Problem requirements — Do not include the pictures; repeat the rest of the data exactly.

Given data —
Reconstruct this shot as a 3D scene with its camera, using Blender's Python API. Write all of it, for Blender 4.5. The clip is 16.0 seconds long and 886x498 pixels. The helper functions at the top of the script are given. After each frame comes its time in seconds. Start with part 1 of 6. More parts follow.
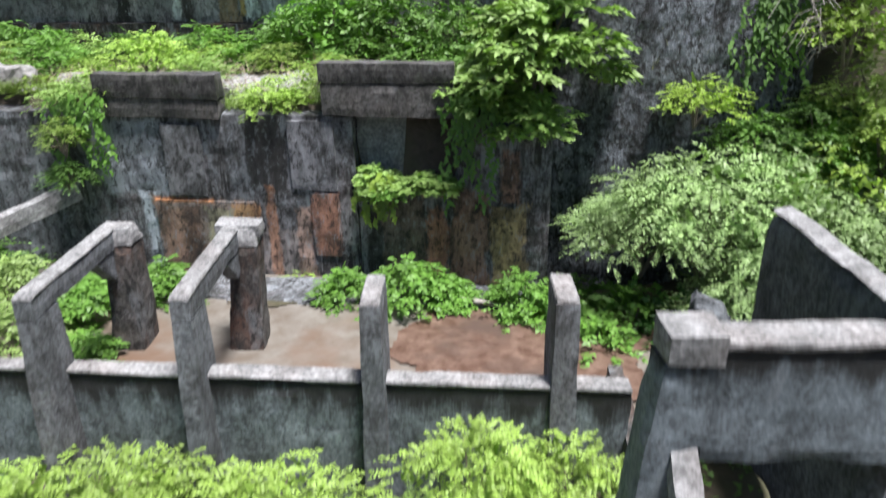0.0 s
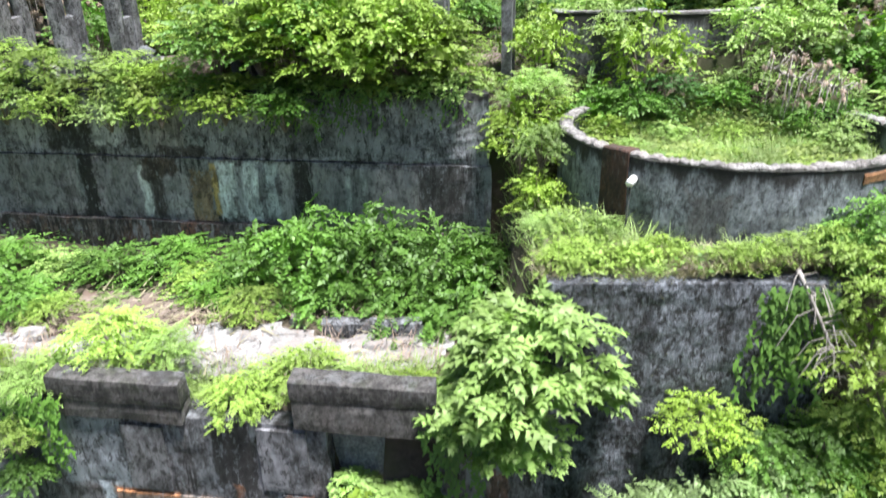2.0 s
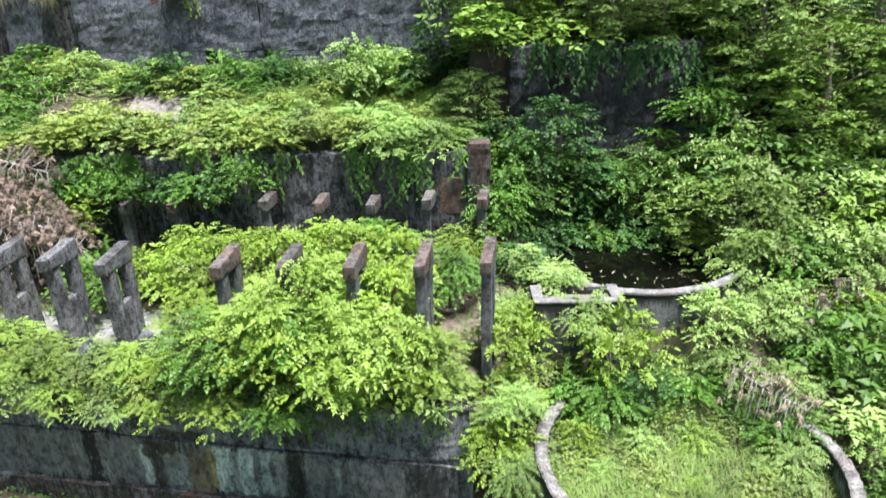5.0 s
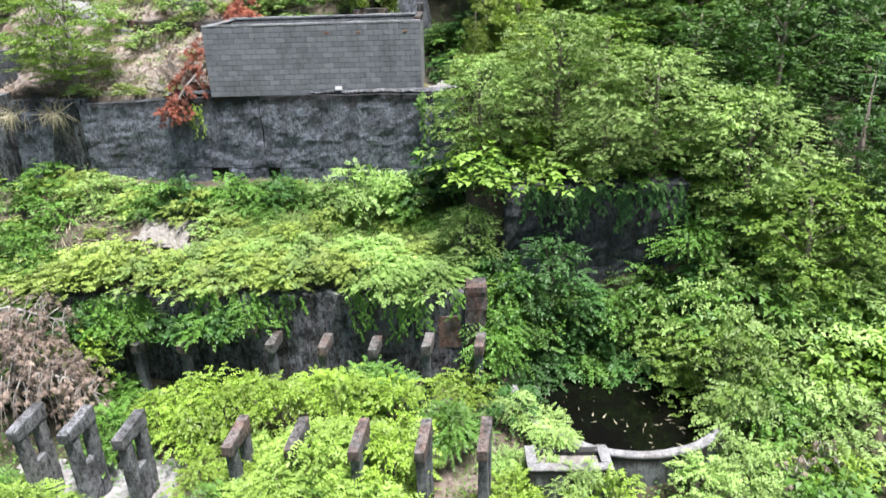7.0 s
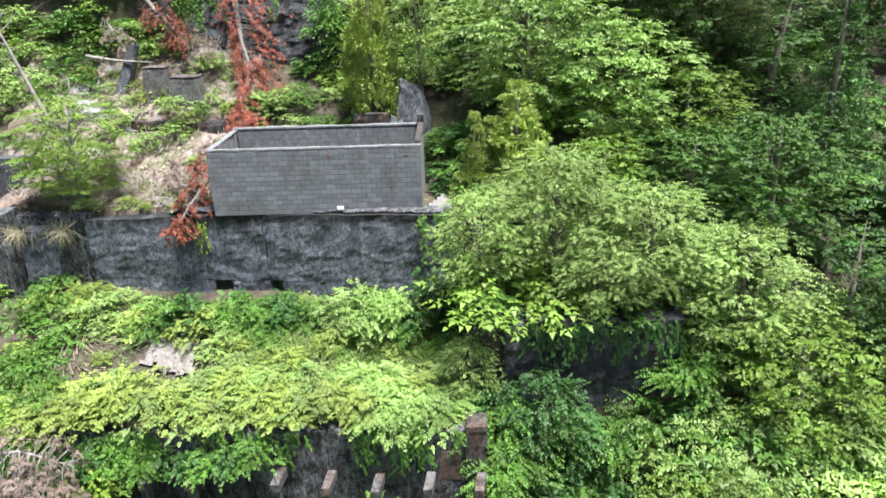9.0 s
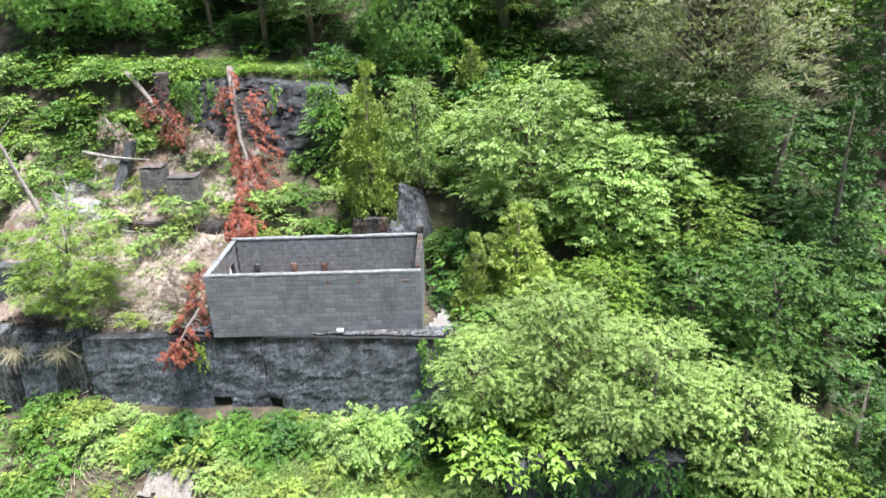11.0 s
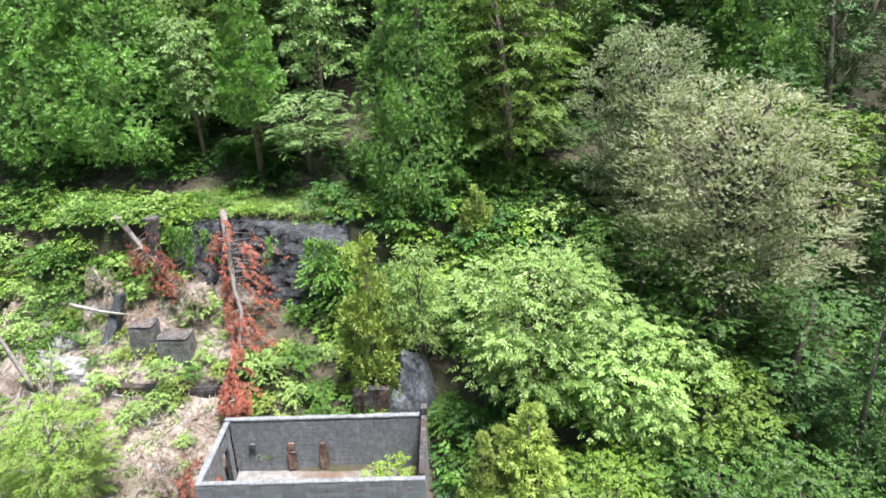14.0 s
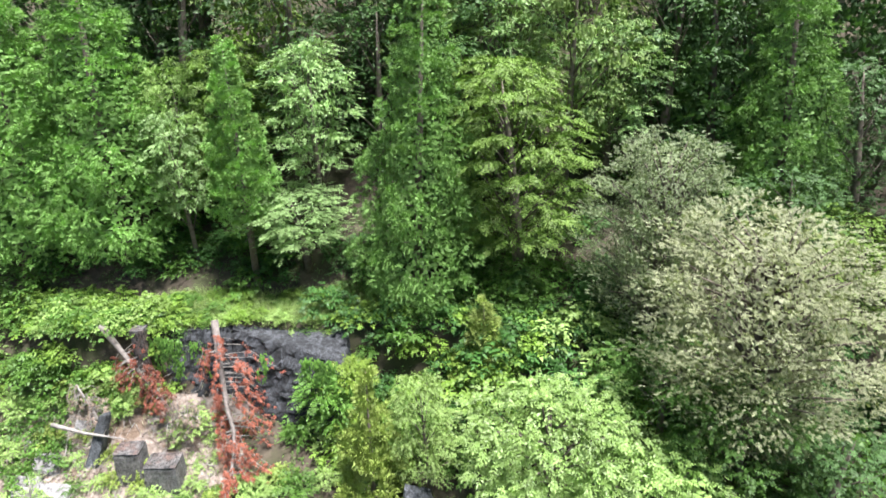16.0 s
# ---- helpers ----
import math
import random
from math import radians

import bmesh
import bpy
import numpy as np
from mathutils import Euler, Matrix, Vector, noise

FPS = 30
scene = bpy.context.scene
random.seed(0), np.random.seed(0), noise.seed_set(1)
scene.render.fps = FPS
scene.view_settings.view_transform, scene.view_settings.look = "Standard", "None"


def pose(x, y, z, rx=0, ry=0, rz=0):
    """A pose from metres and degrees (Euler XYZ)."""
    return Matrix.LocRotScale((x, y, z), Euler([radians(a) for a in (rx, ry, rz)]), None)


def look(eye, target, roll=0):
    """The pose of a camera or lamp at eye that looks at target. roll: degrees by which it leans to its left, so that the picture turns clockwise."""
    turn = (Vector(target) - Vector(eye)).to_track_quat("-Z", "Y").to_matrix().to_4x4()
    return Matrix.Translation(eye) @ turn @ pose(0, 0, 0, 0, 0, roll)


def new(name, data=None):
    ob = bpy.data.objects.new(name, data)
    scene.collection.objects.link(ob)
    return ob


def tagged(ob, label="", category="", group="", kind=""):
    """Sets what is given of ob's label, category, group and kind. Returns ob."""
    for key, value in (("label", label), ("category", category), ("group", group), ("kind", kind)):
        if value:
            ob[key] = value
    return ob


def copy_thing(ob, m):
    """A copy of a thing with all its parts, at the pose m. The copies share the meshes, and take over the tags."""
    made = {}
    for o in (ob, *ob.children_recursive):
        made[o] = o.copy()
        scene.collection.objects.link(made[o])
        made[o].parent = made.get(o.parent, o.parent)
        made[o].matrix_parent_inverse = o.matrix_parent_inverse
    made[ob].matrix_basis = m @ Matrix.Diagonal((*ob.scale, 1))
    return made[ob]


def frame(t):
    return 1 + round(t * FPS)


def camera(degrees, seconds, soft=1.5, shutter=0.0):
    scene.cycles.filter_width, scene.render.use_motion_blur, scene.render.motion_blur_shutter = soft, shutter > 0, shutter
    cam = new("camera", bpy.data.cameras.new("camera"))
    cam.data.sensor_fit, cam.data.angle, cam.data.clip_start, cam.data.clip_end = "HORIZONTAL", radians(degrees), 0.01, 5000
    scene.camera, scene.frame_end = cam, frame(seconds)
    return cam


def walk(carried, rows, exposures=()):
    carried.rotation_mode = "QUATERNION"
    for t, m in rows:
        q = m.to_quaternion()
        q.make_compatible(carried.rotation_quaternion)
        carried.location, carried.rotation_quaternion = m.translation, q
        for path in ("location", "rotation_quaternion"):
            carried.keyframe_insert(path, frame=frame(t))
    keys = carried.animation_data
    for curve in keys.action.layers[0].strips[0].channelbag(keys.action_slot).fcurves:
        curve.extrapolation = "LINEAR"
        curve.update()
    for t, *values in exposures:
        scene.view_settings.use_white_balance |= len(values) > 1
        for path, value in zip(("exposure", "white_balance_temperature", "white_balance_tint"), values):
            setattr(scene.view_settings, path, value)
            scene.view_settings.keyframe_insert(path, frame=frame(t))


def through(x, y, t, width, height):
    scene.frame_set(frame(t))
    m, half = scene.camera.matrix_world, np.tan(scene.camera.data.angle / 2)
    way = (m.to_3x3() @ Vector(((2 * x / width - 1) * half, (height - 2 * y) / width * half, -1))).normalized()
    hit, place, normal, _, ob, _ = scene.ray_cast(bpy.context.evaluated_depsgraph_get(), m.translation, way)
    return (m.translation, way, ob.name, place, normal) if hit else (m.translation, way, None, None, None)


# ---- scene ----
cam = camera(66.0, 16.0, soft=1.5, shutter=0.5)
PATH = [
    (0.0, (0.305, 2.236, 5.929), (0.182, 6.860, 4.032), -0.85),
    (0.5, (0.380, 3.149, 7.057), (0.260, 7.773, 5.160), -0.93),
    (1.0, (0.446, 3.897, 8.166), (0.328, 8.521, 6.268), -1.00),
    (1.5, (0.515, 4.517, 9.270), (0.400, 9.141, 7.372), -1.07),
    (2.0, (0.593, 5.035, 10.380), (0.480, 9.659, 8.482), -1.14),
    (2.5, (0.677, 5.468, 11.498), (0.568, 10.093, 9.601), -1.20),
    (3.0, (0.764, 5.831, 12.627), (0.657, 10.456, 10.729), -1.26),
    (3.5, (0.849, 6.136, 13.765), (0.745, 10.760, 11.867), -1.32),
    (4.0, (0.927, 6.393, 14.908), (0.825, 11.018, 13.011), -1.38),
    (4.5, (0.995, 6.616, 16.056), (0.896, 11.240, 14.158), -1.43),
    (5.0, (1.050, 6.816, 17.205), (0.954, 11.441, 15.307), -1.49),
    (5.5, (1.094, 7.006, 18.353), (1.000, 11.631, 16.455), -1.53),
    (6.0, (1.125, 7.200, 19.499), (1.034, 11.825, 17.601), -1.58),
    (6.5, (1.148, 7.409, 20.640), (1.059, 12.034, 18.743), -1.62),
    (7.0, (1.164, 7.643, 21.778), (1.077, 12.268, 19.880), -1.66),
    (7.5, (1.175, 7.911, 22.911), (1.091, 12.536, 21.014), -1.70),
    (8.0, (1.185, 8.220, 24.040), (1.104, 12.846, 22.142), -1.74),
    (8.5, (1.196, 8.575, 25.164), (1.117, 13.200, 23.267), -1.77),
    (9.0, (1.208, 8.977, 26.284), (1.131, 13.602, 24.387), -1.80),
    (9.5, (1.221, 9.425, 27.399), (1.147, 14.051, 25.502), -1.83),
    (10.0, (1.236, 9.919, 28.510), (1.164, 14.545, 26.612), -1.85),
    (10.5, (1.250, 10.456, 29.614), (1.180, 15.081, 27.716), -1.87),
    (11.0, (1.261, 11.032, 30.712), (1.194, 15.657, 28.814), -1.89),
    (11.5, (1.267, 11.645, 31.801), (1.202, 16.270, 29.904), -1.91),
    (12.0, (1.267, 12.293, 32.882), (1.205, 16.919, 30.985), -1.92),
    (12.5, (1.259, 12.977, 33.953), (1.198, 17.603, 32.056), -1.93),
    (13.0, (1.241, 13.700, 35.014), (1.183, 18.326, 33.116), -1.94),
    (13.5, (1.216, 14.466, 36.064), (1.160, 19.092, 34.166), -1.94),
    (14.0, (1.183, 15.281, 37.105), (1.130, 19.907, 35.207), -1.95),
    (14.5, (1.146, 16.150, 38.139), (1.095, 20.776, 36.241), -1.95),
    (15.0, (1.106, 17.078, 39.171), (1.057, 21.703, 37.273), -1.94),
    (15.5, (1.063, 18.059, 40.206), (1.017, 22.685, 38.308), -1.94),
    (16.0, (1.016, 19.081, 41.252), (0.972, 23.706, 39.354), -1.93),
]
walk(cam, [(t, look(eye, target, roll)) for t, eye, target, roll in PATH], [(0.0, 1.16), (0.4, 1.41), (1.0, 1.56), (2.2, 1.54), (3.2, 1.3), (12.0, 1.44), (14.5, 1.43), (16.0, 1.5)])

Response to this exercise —
Reconstruct this shot as a 3D scene with its camera, using Blender's Python API. Write all of it, for Blender 4.5. The clip is 16.0 seconds long and 886x498 pixels. The helper functions at the top of the script are given. After each frame comes its time in seconds. Start with part 1 of 6. More parts follow.
0.0 s
2.0 s
5.0 s
7.0 s
9.0 s
11.0 s
14.0 s
16.0 s
# ---- helpers ----
import math
import random
from math import radians

import bmesh
import bpy
import numpy as np
from mathutils import Euler, Matrix, Vector, noise

FPS = 30
scene = bpy.context.scene
random.seed(0), np.random.seed(0), noise.seed_set(1)
scene.render.fps = FPS
scene.view_settings.view_transform, scene.view_settings.look = "Standard", "None"


def pose(x, y, z, rx=0, ry=0, rz=0):
    """A pose from metres and degrees (Euler XYZ)."""
    return Matrix.LocRotScale((x, y, z), Euler([radians(a) for a in (rx, ry, rz)]), None)


def look(eye, target, roll=0):
    """The pose of a camera or lamp at eye that looks at target. roll: degrees by which it leans to its left, so that the picture turns clockwise."""
    turn = (Vector(target) - Vector(eye)).to_track_quat("-Z", "Y").to_matrix().to_4x4()
    return Matrix.Translation(eye) @ turn @ pose(0, 0, 0, 0, 0, roll)


def new(name, data=None):
    ob = bpy.data.objects.new(name, data)
    scene.collection.objects.link(ob)
    return ob


def tagged(ob, label="", category="", group="", kind=""):
    """Sets what is given of ob's label, category, group and kind. Returns ob."""
    for key, value in (("label", label), ("category", category), ("group", group), ("kind", kind)):
        if value:
            ob[key] = value
    return ob


def copy_thing(ob, m):
    """A copy of a thing with all its parts, at the pose m. The copies share the meshes, and take over the tags."""
    made = {}
    for o in (ob, *ob.children_recursive):
        made[o] = o.copy()
        scene.collection.objects.link(made[o])
        made[o].parent = made.get(o.parent, o.parent)
        made[o].matrix_parent_inverse = o.matrix_parent_inverse
    made[ob].matrix_basis = m @ Matrix.Diagonal((*ob.scale, 1))
    return made[ob]


def frame(t):
    return 1 + round(t * FPS)


def camera(degrees, seconds, soft=1.5, shutter=0.0):
    scene.cycles.filter_width, scene.render.use_motion_blur, scene.render.motion_blur_shutter = soft, shutter > 0, shutter
    cam = new("camera", bpy.data.cameras.new("camera"))
    cam.data.sensor_fit, cam.data.angle, cam.data.clip_start, cam.data.clip_end = "HORIZONTAL", radians(degrees), 0.01, 5000
    scene.camera, scene.frame_end = cam, frame(seconds)
    return cam


def walk(carried, rows, exposures=()):
    carried.rotation_mode = "QUATERNION"
    for t, m in rows:
        q = m.to_quaternion()
        q.make_compatible(carried.rotation_quaternion)
        carried.location, carried.rotation_quaternion = m.translation, q
        for path in ("location", "rotation_quaternion"):
            carried.keyframe_insert(path, frame=frame(t))
    keys = carried.animation_data
    for curve in keys.action.layers[0].strips[0].channelbag(keys.action_slot).fcurves:
        curve.extrapolation = "LINEAR"
        curve.update()
    for t, *values in exposures:
        scene.view_settings.use_white_balance |= len(values) > 1
        for path, value in zip(("exposure", "white_balance_temperature", "white_balance_tint"), values):
            setattr(scene.view_settings, path, value)
            scene.view_settings.keyframe_insert(path, frame=frame(t))


def through(x, y, t, width, height):
    scene.frame_set(frame(t))
    m, half = scene.camera.matrix_world, np.tan(scene.camera.data.angle / 2)
    way = (m.to_3x3() @ Vector(((2 * x / width - 1) * half, (height - 2 * y) / width * half, -1))).normalized()
    hit, place, normal, _, ob, _ = scene.ray_cast(bpy.context.evaluated_depsgraph_get(), m.translation, way)
    return (m.translation, way, ob.name, place, normal) if hit else (m.translation, way, None, None, None)


# ---- scene ----
cam = camera(66.0, 16.0, soft=1.5, shutter=0.5)
PATH = [
    (0.0, (0.305, 2.236, 5.929), (0.182, 6.860, 4.032), -0.85),
    (0.5, (0.380, 3.149, 7.057), (0.260, 7.773, 5.160), -0.93),
    (1.0, (0.446, 3.897, 8.166), (0.328, 8.521, 6.268), -1.00),
    (1.5, (0.515, 4.517, 9.270), (0.400, 9.141, 7.372), -1.07),
    (2.0, (0.593, 5.035, 10.380), (0.480, 9.659, 8.482), -1.14),
    (2.5, (0.677, 5.468, 11.498), (0.568, 10.093, 9.601), -1.20),
    (3.0, (0.764, 5.831, 12.627), (0.657, 10.456, 10.729), -1.26),
    (3.5, (0.849, 6.136, 13.765), (0.745, 10.760, 11.867), -1.32),
    (4.0, (0.927, 6.393, 14.908), (0.825, 11.018, 13.011), -1.38),
    (4.5, (0.995, 6.616, 16.056), (0.896, 11.240, 14.158), -1.43),
    (5.0, (1.050, 6.816, 17.205), (0.954, 11.441, 15.307), -1.49),
    (5.5, (1.094, 7.006, 18.353), (1.000, 11.631, 16.455), -1.53),
    (6.0, (1.125, 7.200, 19.499), (1.034, 11.825, 17.601), -1.58),
    (6.5, (1.148, 7.409, 20.640), (1.059, 12.034, 18.743), -1.62),
    (7.0, (1.164, 7.643, 21.778), (1.077, 12.268, 19.880), -1.66),
    (7.5, (1.175, 7.911, 22.911), (1.091, 12.536, 21.014), -1.70),
    (8.0, (1.185, 8.220, 24.040), (1.104, 12.846, 22.142), -1.74),
    (8.5, (1.196, 8.575, 25.164), (1.117, 13.200, 23.267), -1.77),
    (9.0, (1.208, 8.977, 26.284), (1.131, 13.602, 24.387), -1.80),
    (9.5, (1.221, 9.425, 27.399), (1.147, 14.051, 25.502), -1.83),
    (10.0, (1.236, 9.919, 28.510), (1.164, 14.545, 26.612), -1.85),
    (10.5, (1.250, 10.456, 29.614), (1.180, 15.081, 27.716), -1.87),
    (11.0, (1.261, 11.032, 30.712), (1.194, 15.657, 28.814), -1.89),
    (11.5, (1.267, 11.645, 31.801), (1.202, 16.270, 29.904), -1.91),
    (12.0, (1.267, 12.293, 32.882), (1.205, 16.919, 30.985), -1.92),
    (12.5, (1.259, 12.977, 33.953), (1.198, 17.603, 32.056), -1.93),
    (13.0, (1.241, 13.700, 35.014), (1.183, 18.326, 33.116), -1.94),
    (13.5, (1.216, 14.466, 36.064), (1.160, 19.092, 34.166), -1.94),
    (14.0, (1.183, 15.281, 37.105), (1.130, 19.907, 35.207), -1.95),
    (14.5, (1.146, 16.150, 38.139), (1.095, 20.776, 36.241), -1.95),
    (15.0, (1.106, 17.078, 39.171), (1.057, 21.703, 37.273), -1.94),
    (15.5, (1.063, 18.059, 40.206), (1.017, 22.685, 38.308), -1.94),
    (16.0, (1.016, 19.081, 41.252), (0.972, 23.706, 39.354), -1.93),
]
walk(cam, [(t, look(eye, target, roll)) for t, eye, target, roll in PATH], [(0.0, 1.16), (0.4, 1.41), (1.0, 1.56), (2.2, 1.54), (3.2, 1.3), (12.0, 1.44), (14.5, 1.43), (16.0, 1.5)])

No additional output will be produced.